HUME: ... that this addresses people who are here legally, right, but their current visas are about to expire, and they want legal residency. And this would mean that they wouldn't have to go back to their country to apply for...

ROS-LEHTINEN: And that's all it is. And that's why President Bush is for it, because he's for family reunification, and he's for people not losing their jobs.

HUME: Let me stop you for a second. Here's a lead of a story from the Orlando Sentinel. The House approved the bill. This is a story on the bill passing, a bill of which you're a sponsor. "To seek legal residency in the United States for thousands of foreigners, even though they're in the country illegally." What does that mean?

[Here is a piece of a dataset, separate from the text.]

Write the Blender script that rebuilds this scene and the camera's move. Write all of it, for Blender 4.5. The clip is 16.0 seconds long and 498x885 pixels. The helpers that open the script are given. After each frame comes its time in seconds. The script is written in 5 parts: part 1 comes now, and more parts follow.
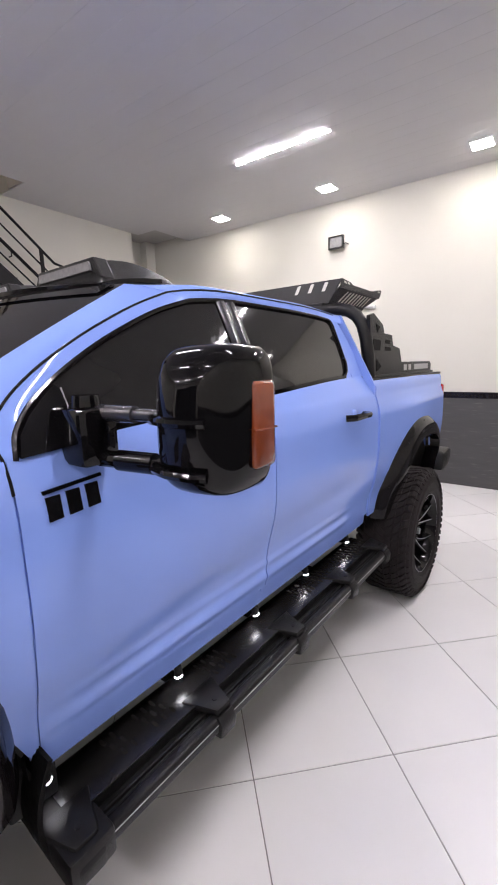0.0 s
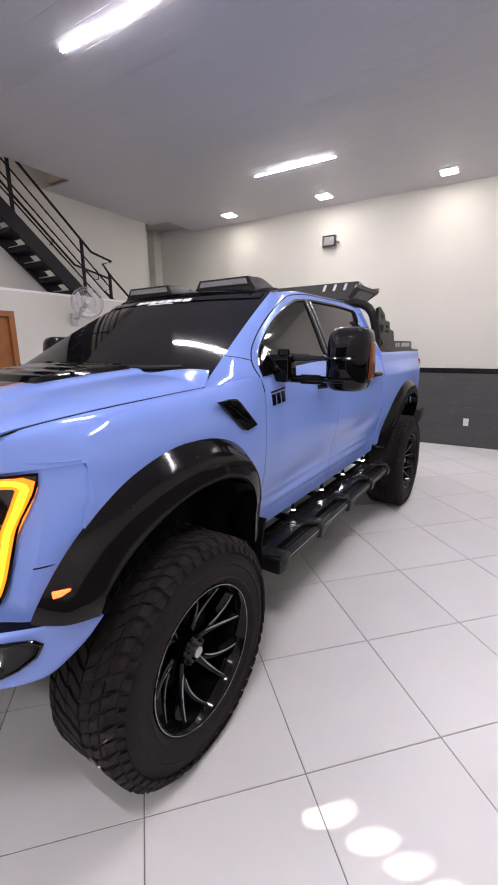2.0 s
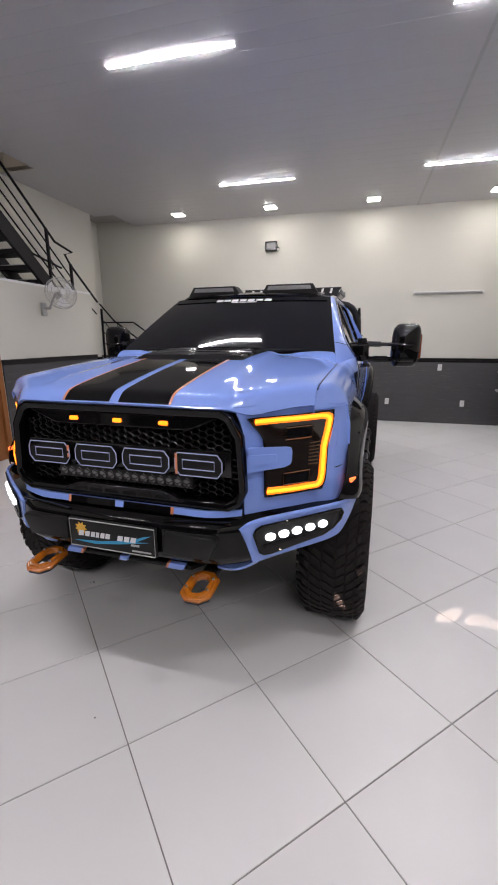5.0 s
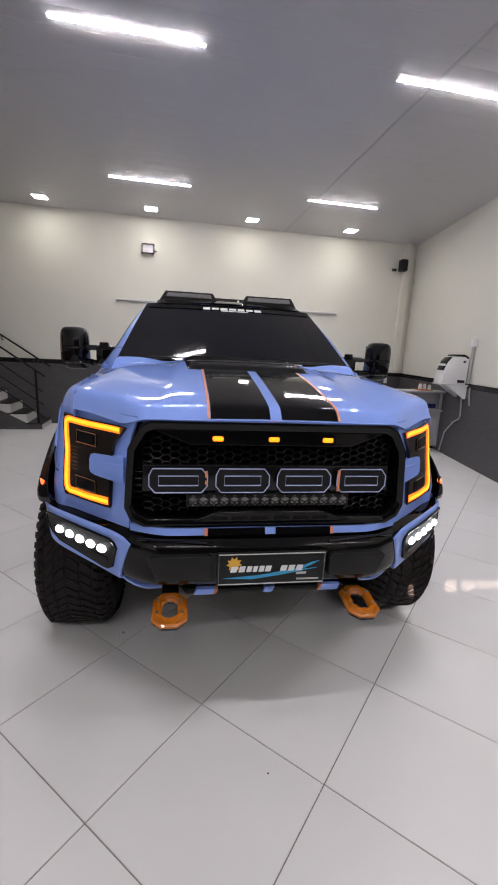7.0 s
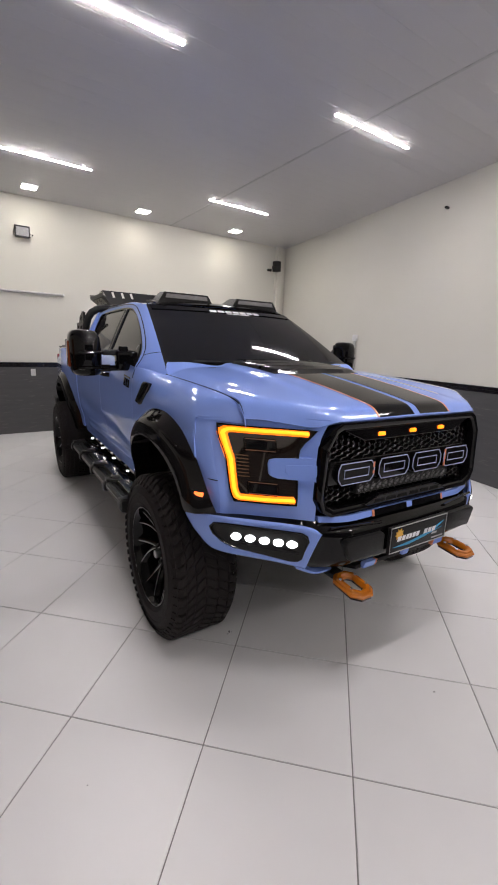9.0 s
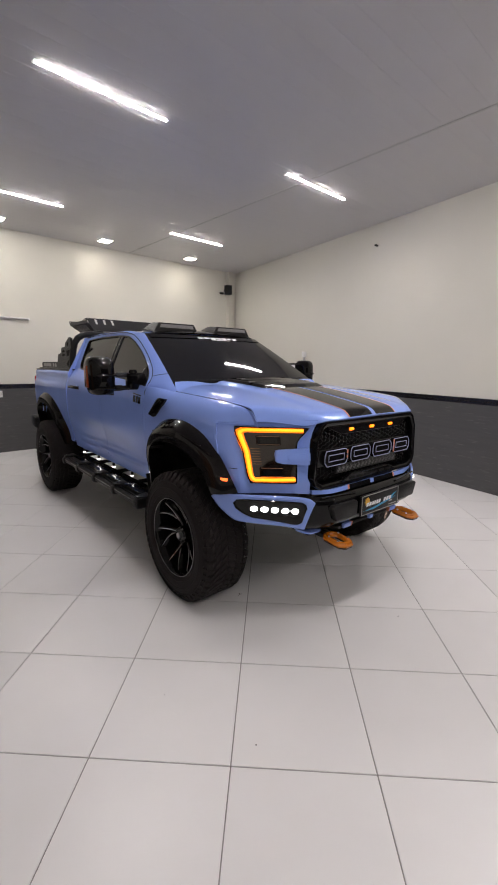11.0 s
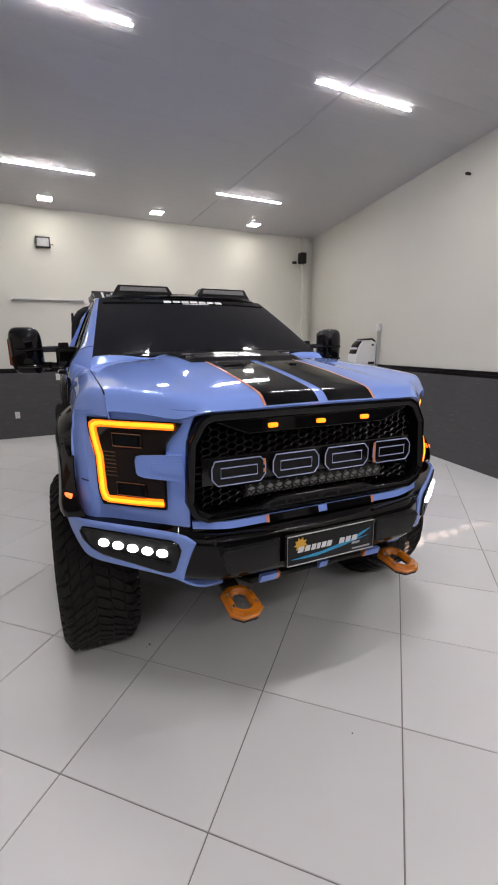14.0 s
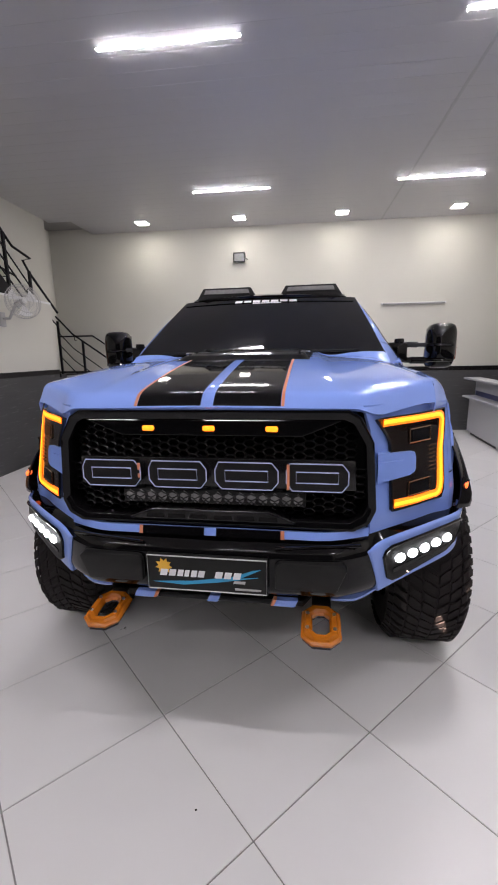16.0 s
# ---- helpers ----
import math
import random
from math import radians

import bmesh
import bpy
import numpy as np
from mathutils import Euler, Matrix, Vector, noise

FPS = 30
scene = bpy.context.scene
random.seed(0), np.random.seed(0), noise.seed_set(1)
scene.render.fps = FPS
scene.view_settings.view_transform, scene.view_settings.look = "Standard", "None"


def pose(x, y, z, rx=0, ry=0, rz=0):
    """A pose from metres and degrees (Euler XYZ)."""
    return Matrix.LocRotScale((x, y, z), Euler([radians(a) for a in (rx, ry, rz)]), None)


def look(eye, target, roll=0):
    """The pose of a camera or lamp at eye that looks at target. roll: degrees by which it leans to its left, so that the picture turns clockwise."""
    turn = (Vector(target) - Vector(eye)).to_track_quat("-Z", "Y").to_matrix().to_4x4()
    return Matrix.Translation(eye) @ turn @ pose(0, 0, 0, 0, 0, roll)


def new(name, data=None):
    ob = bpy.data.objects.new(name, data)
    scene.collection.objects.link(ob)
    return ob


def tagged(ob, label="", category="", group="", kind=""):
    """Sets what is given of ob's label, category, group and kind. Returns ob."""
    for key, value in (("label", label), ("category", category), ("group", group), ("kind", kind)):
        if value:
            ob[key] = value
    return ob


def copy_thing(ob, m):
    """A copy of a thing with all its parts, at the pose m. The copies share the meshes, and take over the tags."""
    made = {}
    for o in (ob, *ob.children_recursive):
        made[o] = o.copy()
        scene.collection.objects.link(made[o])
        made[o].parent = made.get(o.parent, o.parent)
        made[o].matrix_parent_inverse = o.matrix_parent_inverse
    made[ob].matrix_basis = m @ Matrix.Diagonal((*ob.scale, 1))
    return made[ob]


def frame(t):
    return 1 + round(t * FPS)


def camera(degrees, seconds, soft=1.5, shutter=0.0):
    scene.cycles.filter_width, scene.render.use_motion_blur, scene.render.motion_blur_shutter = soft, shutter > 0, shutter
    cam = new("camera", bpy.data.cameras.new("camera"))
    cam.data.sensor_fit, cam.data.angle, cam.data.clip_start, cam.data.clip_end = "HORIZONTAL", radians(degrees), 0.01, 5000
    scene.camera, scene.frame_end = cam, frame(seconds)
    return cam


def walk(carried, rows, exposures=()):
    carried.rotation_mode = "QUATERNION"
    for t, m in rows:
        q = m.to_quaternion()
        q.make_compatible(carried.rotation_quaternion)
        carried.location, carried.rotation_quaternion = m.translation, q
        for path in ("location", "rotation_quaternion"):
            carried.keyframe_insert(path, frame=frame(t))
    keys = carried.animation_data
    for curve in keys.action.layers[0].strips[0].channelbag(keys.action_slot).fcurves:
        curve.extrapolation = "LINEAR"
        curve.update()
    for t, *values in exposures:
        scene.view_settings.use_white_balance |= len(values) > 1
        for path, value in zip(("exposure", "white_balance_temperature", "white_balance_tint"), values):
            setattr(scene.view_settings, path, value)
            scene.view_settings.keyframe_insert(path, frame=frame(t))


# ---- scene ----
cam = camera(62.0, 16.0, soft=1.9)
PATH = [
    (0, (1.845, -0.886, 1.636), (0.69, 0.703, 1.263), -1.4),
    (0.4, (1.918, -1.137, 1.637), (0.793, 0.471, 1.254), -1.6),
    (0.5, (1.922, -1.204, 1.637), (0.795, 0.402, 1.248), -1.4),
    (1, (1.917, -1.556, 1.62), (0.834, 0.077, 1.22), -1.1),
    (1.5, (1.927, -1.893, 1.61), (0.884, -0.237, 1.196), -0.7),
    (2, (1.918, -2.23, 1.596), (0.914, -0.561, 1.139), -0.6),
    (2.5, (1.783, -2.596, 1.59), (0.856, -0.883, 1.138), -0.5),
    (3, (1.709, -2.883, 1.599), (0.84, -1.134, 1.168), -0.7),
    (3.2, (1.697, -2.997, 1.584), (0.851, -1.237, 1.149), -0.8),
    (5.3, (0.751, -3.545, 1.567), (0.389, -1.639, 1.082), 0.5),
    (5.5, (0.591, -3.594, 1.548), (0.328, -1.662, 1.099), 1.0),
    (6, (0.255, -3.62, 1.573), (0.197, -1.674, 1.114), 1.6),
    (6.5, (-0.083, -3.533, 1.566), (0.08, -1.593, 1.109), 2.2),
    (7, (-0.407, -3.47, 1.576), (-0.022, -1.557, 1.137), 2.8),
    (7.5, (-0.757, -3.429, 1.594), (-0.144, -1.573, 1.172), 3.3),
    (8, (-1.091, -3.273, 1.568), (-0.265, -1.505, 1.13), 3.2),
    (8.5, (-1.425, -3.146, 1.574), (-0.434, -1.467, 1.13), 2.6),
    (8.7, (-1.562, -3.107, 1.584), (-0.522, -1.46, 1.13), 2.4),
    (10.8, (-2.438, -3.417, 1.637), (-1.123, -1.958, 1.259), 0.7),
    (11, (-2.439, -3.426, 1.638), (-1.121, -1.969, 1.262), 0.7),
    (11.5, (-2.336, -3.413, 1.629), (-1.033, -1.945, 1.245), 0.3),
    (12, (-2.158, -3.446, 1.619), (-0.887, -1.953, 1.227), -0.1),
    (12.5, (-1.958, -3.455, 1.601), (-0.733, -1.928, 1.191), -0.3),
    (13, (-1.675, -3.376, 1.577), (-0.516, -1.802, 1.155), -0.4),
    (13.5, (-1.335, -3.337, 1.545), (-0.309, -1.675, 1.116), -0.6),
    (14, (-0.988, -3.312, 1.532), (-0.139, -1.558, 1.083), -0.7),
    (14.5, (-0.635, -3.228, 1.499), (-0.052, -1.37, 1.045), -0.9),
    (15, (-0.307, -3.25, 1.472), (0.016, -1.328, 1.023), -1.0),
    (15.5, (0.008, -3.322, 1.489), (0.046, -1.371, 1.053), -0.9),
    (16, (0.298, -3.325, 1.482), (0.073, -1.381, 1.07), -1.0),
]
EXPOSURES = [(0.0, 0.89, 6480, 14.5), (1.5, 0.70, 6450, 15), (2.5, 0.47, 6420, 17), (3.0, 0.36, 6420, 16), (5.5, 0.20, 6480, 11), (7.0, 0.19, 6500, 10), (8.5, 0.24, 6600, 10.5), (11.0, 0.19, 6800, 10.5), (12.5, 0.18, 6600, 7.5), (14.0, 0.15, 6520, 9), (16.0, 0.26, 6450, 12)]
walk(cam, [(t, look(eye, target, roll)) for t, eye, target, roll in PATH], exposures=EXPOSURES)

# ---- world and light ----
world = bpy.data.worlds.new("world")
scene.world = world
world.use_nodes = True
world.node_tree.nodes["Background"].inputs[0].default_value = (0.6, 0.65, 0.7, 1)
world.node_tree.nodes["Background"].inputs[1].default_value = 0.02

CEIL = 3.83
TUBE_W = 262.0
SPOT_W = 46.0


# ---- materials ----
def mat(name, color, rough=0.5, metal=0.0, var=0.06, scale=9.0, bump=0.0, bscale=60.0, coat=0.0, emit=0.0, ecolor=None, spec=0.5, rvar=0.1, stretch=None):
    m = bpy.data.materials.new(name)
    m.use_nodes = True
    nt = m.node_tree
    b = nt.nodes["Principled BSDF"]
    tc = nt.nodes.new("ShaderNodeTexCoord")
    nz = nt.nodes.new("ShaderNodeTexNoise")
    nz.inputs["Scale"].default_value = scale
    nz.inputs["Detail"].default_value = 5
    vec = tc.outputs["Object"]
    if stretch:
        mp = nt.nodes.new("ShaderNodeMapping")
        mp.inputs["Scale"].default_value = stretch
        nt.links.new(vec, mp.inputs["Vector"])
        vec = mp.outputs[0]
    nt.links.new(vec, nz.inputs["Vector"])
    mx = nt.nodes.new("ShaderNodeMix")
    mx.data_type = "RGBA"
    mx.inputs[6].default_value = (*[max(0, c * (1 - var)) for c in color], 1)
    mx.inputs[7].default_value = (*[min(1, c * (1 + var)) for c in color], 1)
    nt.links.new(nz.outputs["Fac"], mx.inputs[0])
    nt.links.new(mx.outputs[2], b.inputs["Base Color"])
    rr = nt.nodes.new("ShaderNodeMapRange")
    rr.inputs[3].default_value = max(0.02, rough * (1 - rvar))
    rr.inputs[4].default_value = min(1, rough * (1 + rvar))
    nt.links.new(nz.outputs["Fac"], rr.inputs[0])
    nt.links.new(rr.outputs[0], b.inputs["Roughness"])
    b.inputs["Metallic"].default_value = metal
    b.inputs["Specular IOR Level"].default_value = spec
    b.inputs["Coat Weight"].default_value = coat
    b.inputs["Coat Roughness"].default_value = 0.03
    if bump:
        n2 = nt.nodes.new("ShaderNodeTexNoise")
        n2.inputs["Scale"].default_value = bscale
        n2.inputs["Detail"].default_value = 6
        nt.links.new(vec, n2.inputs["Vector"])
        bp = nt.nodes.new("ShaderNodeBump")
        bp.inputs["Strength"].default_value = bump
        bp.inputs["Distance"].default_value = 0.01
        nt.links.new(n2.outputs["Fac"], bp.inputs["Height"])
        nt.links.new(bp.outputs[0], b.inputs["Normal"])
    if emit:
        b.inputs["Emission Color"].default_value = (*(ecolor or color), 1)
        b.inputs["Emission Strength"].default_value = emit
    return m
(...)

ROS-LEHTINEN: If they had been in the country illegally, it is because immigration has been slow and dragging its feet in processing these applications, because only people who have been deemed by Immigration to be eligible to become legal residents can be in this law.

HUME: Now wait a minute, the same story also says, "The core of the House bill would allow thousands of potential immigrants, most of whom entered the country illegally or over stayed visas." Does this apply to people who entered the country illegally?

ROS-LEHTINEN: Only if in this case, if they've entered the country illegally but have since been married to an American citizen or who have been provided with a type of employment that would give them a special category, would enable them to stay. That means that if they are eligible to become legal residents. Not everyone who comes here illegally can become legal residents. That is an amnesty program. This applies to just a few select individuals who are law-abiding individuals, and they should not be the ones to blame because immigration is an efficient bureaucracy.

HUME: Tell me now roughly how many people this would apply to.

ROS-LEHTINEN: Well, this will apply mostly — you know, we would say 100,000, 50,000. We do not know, because so many people are afraid to apply for 245-I, because they fear deportation, because what Immigration has been doing is that once they come and they try to do the right thing, when you try to do the right thing, if you're building a house and you apply for, you know, a contract or a permit to build an addition, you get turned down so much. Then people start doing it illegally. Immigrants are starting to say, "If I apply for 245-I, oh, my golly, if they don't process my form quickly enough, I will become illegal, and they will deport me." So it really is difficult, Brit, for us to say how many people are eligible.

But President Bush is for it. And that's why corporations like the U.S. Chamber of Commerce want it, Xerox wants it, Ford Motor Company wants it, corporations want their employers to stay here.

HUME: So you're telling me that this would — that if this pasts, this would only apply to people who either got into the country illegally and who stayed here legally, and who are about to become illegal because of these expirations or to...

ROS-LEHTINEN: Or here illegally but then have been married to U.S. citizens...

HUME: ... and became legal.

ROS-LEHTINEN: ... and have applied to become — and have applied to become legal. See, 245 gives them the vehicle to become legal. But now the law says, sure, you can become a legal resident, but you've got to go back to Guatemala. That makes no sense.

HUME: Now question about this. The bill passed the House. That's done. The bill, in an earlier form, did pass the Senate but it's now being held up. If it comes to a vote in the Senate, are the votes there to pass it?

ROS-LEHTINEN: Absolutely, because we actually passed this bill. This exact bill passed the Senate before. Robert Byrd wants another federal building in West Virginia. He's holding it up. Let's give it to him.

HUME: We'll ask him.

ROS-LEHTINEN: I don't know what he wants.

HUME: Ileana Ros-Lehtinen, nice to have you.

ROS-LEHTINEN: There's nothing wrong with this bill.